The journey was a long one and everything was unfamiliar. The food was unpalatable to my young and inexperienced palate, the motion of the ship made me sea sick, mother bemoaned her fate and threw up most of the time. I remember stopping at Aden but we did not go ashore much to my disappointment.
The powers that be had obviously decided that it would be a good idea to take the opportunity for the many idle hours at our disposal, to teach the migrants some English. We all gathered in a large room which had a piano and a large woman in her fifties, wearing a very stylish hat, had the daunting task of teaching everyone how to sing in English.
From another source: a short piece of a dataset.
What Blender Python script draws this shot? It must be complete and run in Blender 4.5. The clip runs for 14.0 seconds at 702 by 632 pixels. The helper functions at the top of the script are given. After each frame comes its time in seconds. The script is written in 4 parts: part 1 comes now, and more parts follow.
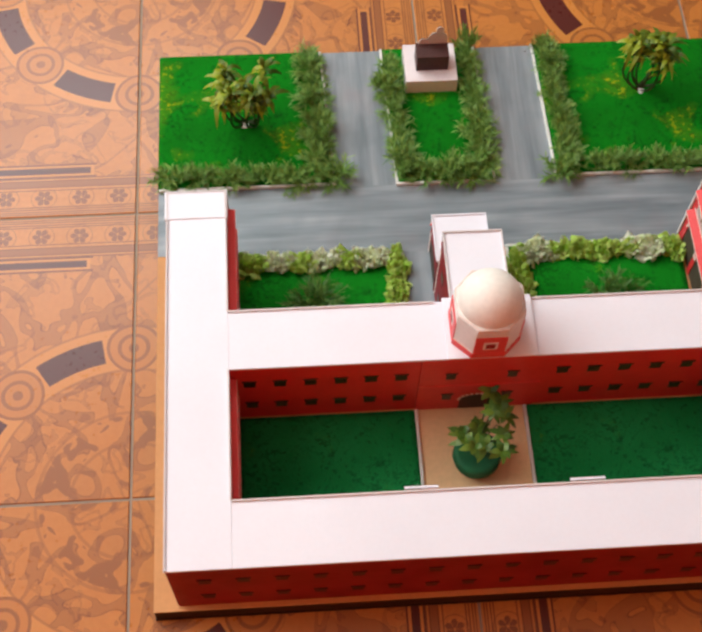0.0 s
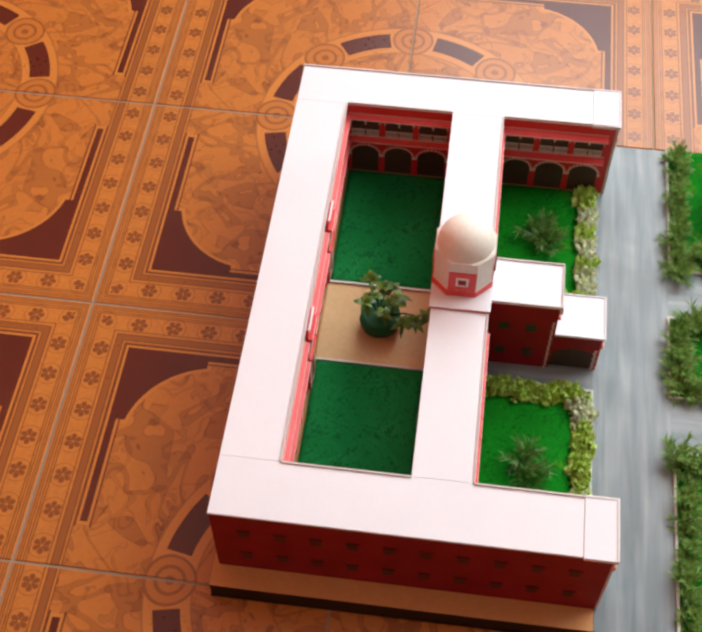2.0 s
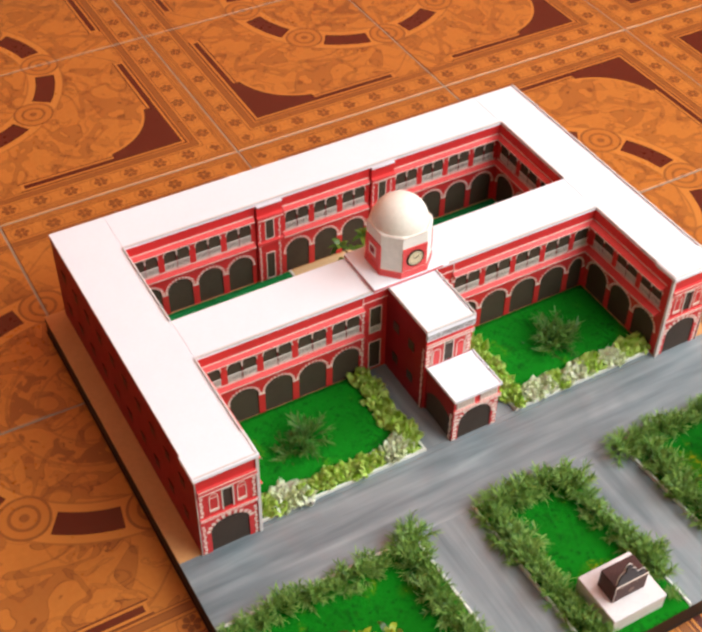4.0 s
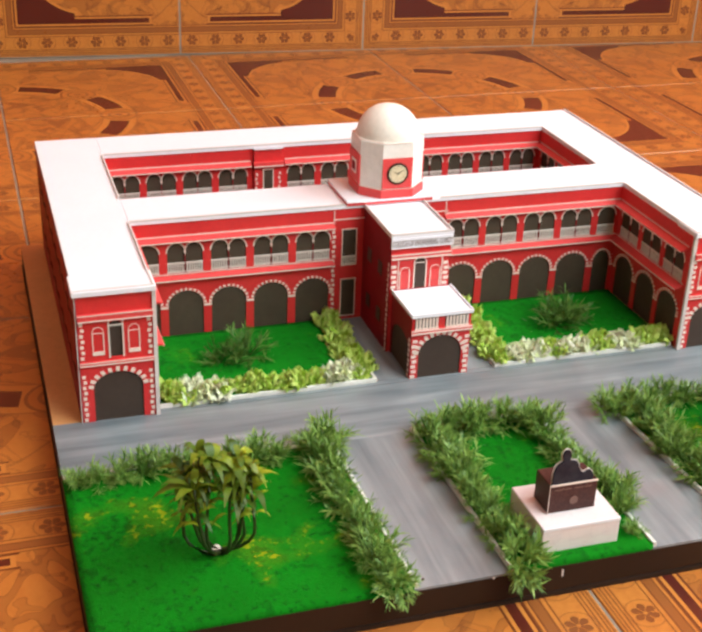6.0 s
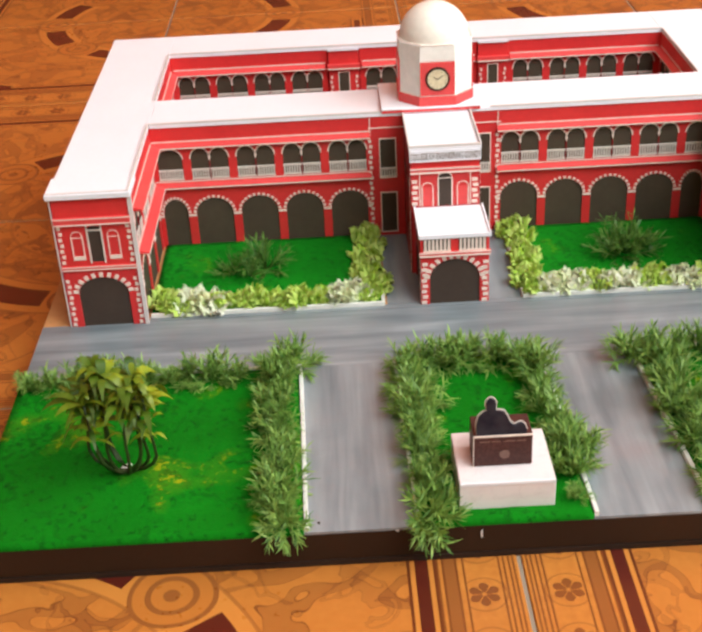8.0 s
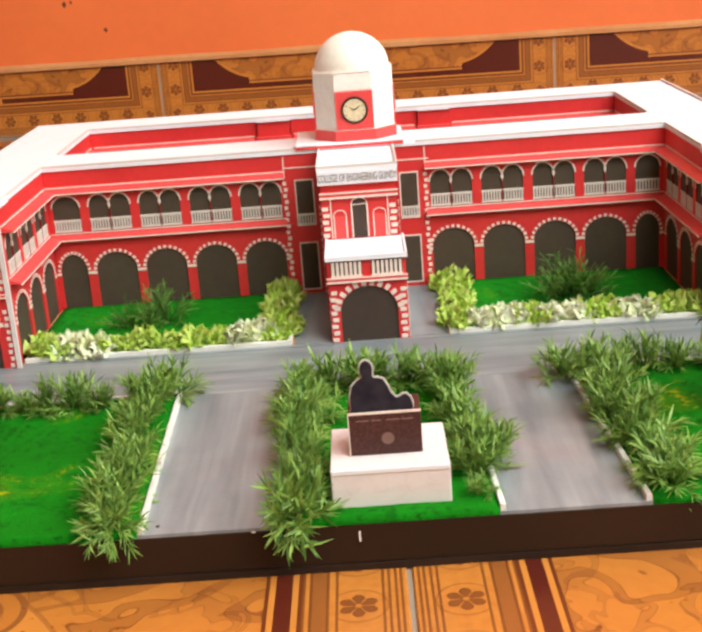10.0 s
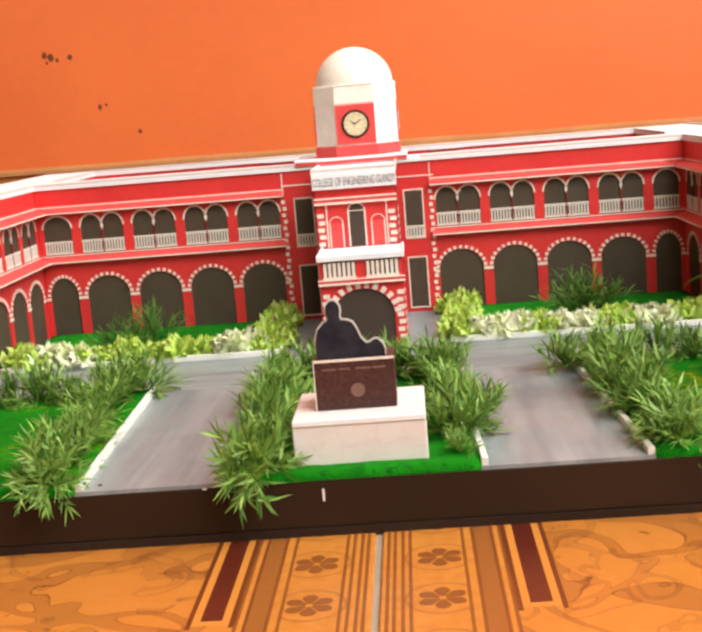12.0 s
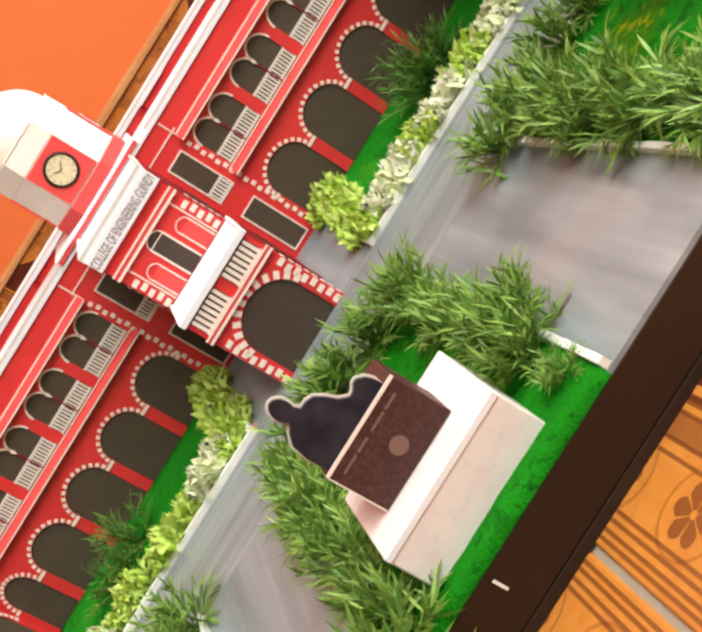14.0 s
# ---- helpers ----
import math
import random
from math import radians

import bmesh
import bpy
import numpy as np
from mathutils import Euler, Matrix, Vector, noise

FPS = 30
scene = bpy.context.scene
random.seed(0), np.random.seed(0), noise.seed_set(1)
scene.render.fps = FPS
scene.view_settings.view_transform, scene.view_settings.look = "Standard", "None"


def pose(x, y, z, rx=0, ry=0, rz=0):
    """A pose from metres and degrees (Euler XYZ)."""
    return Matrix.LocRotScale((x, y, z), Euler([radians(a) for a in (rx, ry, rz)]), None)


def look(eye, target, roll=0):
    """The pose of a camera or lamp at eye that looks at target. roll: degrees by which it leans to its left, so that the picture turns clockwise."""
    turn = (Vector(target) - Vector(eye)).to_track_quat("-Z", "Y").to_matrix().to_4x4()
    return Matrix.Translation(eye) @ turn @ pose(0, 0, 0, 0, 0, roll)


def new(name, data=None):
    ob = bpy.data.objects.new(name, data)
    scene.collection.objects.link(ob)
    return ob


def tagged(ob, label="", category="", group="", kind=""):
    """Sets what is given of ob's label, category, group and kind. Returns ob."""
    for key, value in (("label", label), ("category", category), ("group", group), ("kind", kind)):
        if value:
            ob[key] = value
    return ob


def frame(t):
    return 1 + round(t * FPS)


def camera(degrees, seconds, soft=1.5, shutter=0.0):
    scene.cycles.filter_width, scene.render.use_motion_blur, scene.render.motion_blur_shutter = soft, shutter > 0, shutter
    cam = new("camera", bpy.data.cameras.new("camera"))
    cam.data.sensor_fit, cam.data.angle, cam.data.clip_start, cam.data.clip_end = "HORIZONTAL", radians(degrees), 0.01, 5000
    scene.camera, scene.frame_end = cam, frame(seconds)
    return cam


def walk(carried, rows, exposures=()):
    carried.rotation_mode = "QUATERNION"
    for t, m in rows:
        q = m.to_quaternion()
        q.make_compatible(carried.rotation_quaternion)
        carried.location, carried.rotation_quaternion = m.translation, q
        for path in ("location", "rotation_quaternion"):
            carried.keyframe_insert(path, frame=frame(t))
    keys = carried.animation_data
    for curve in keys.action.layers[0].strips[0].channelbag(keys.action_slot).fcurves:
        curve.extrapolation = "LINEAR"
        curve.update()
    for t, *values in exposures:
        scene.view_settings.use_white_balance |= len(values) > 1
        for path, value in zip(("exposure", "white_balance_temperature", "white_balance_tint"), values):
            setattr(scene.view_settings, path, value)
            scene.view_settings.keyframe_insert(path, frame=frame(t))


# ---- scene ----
cam = camera(32.2, 14.0, soft=3.0)
PATH = [
    (0, (0.171, 0.872, 1.085), (0.078, -0.046, -0.689), 2.5),
    (0.5, (-0.129, 0.871, 1.088), (0.254, -0.075, -0.632), -2.5),
    (1, (-0.358, 0.81, 1.104), (0.483, 0.189, -0.602), 1.6),
    (1.5, (-0.622, 0.66, 1.129), (0.449, 0.456, -0.548), 2.3),
    (2, (-0.737, 0.41, 1.103), (0.407, 0.566, -0.53), -0.4),
    (2.5, (-0.735, 0.124, 1.125), (0.331, 0.651, -0.483), -1.1),
    (3, (-0.647, -0.133, 1.105), (0.202, 0.782, -0.458), 0.3),
    (3.2, (-0.608, -0.192, 1.098), (0.176, 0.756, -0.479), 1.2),
    (5.3, (-0.361, -0.556, 0.573), (0.23, 1.127, -0.331), 0.1),
    (5.5, (-0.349, -0.575, 0.556), (0.207, 1.121, -0.347), 0.1),
    (6, (-0.342, -0.566, 0.509), (0.225, 1.14, -0.369), 2.2),
    (6.5, (-0.31, -0.551, 0.477), (0.149, 1.159, -0.453), 1.3),
    (7, (-0.253, -0.545, 0.488), (0.081, 1.167, -0.491), 0.2),
    (7.5, (-0.181, -0.549, 0.496), (0.004, 1.167, -0.515), -2.0),
    (8, (-0.076, -0.548, 0.488), (-0.068, 1.176, -0.526), -3.0),
    (8.5, (0.0, -0.468, 0.522), (-0.127, 1.165, -0.625), -5.4),
    (8.7, (0.005, -0.426, 0.493), (-0.074, 1.247, -0.6), -3.9),
    (10.8, (0.016, -0.551, 0.224), (-0.01, 1.413, -0.156), -4.6),
    (11, (0.023, -0.542, 0.215), (-0.03, 1.429, -0.119), -4.6),
    (11.5, (0.039, -0.518, 0.186), (-0.062, 1.458, -0.109), -4.8),
    (12, (0.04, -0.483, 0.174), (-0.071, 1.485, -0.168), -4.7),
    (12.5, (0.033, -0.435, 0.171), (-0.065, 1.53, -0.187), -4.8),
    (13, (0.035, -0.389, 0.169), (-0.064, 1.565, -0.247), -8.4),
    (13.5, (0.034, -0.34, 0.193), (0.005, 1.594, -0.319), -25.5),
    (14, (0.052, -0.301, 0.186), (-0.04, 1.609, -0.401), -58.7),
]
walk(cam, [(t, look(eye, target, roll)) for t, eye, target, roll in PATH], exposures=((0.0, -0.34, 6650, 10), (1.0, -0.26, 6650, 10), (2.0, -0.16, 6650, 10), (3.0, -0.10, 6700, 10), (5.5, 0.16, 6750, 10), (8.5, 0.05, 6800, 10), (11.0, 0.36, 7250, 10), (14.0, 0.33, 7250, 10)))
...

I remember her bare fleshy arms and how her copious flabby fat wobbled and trembled while she played the piano with great gusto and flourish. She tried to teach us the song, ‘Row row row your boat gently down the street, Merrily merrily merrily merrily life is but a dream.’ Everyone joined in with great enthusiasm creating a fun festive atmosphere in the room.
Like everyone there I joined in singing at the top of my lungs,’..b.’egely begely begely begely la la la la lee.’
It was much later that I realised what song it was that we were supposed to be singing and the words
‘ begely begely begely remained a mystery for a long time.
When we finally disembarked in Port Melbourne in August 1954 it was a typical grey Melbourne day the sky felt oppressively low and the icy wind lashed about our bare legs. We were herded into buses and taken to the Bonegilla immigration camp where we were housed in a Nissan hut and mother cried inconsolably, bemoaning her fate and frightened by the prospect of living in the alien land for the rest of her life. After a couple of weeks father went to Melbourne to find work and mother continued to grieve for her lost homeland. My sister and I were very frightened as we were not allowed to leave the hut unsupervised because mother said nobody knew what sort of dangers might be lurking out there.
It was a very claustrophobic and unhappy experience for all of us. Father found a room for us in Carlton and we got a taxi with another family who were also going that way and settled into a new life in our one bedroom existence.
The house we lived in housed at least five other families and was a dilapidated single fronted double storied balconied terrace in Drummond St. It had a long narrow back yard and it was good for mother to have other Greek people to talk to.
Eventually like all the migrants before us, mother and father both found work and gradually settled into the routine of working to provide for their family and look to the future of their childrens’ education and success.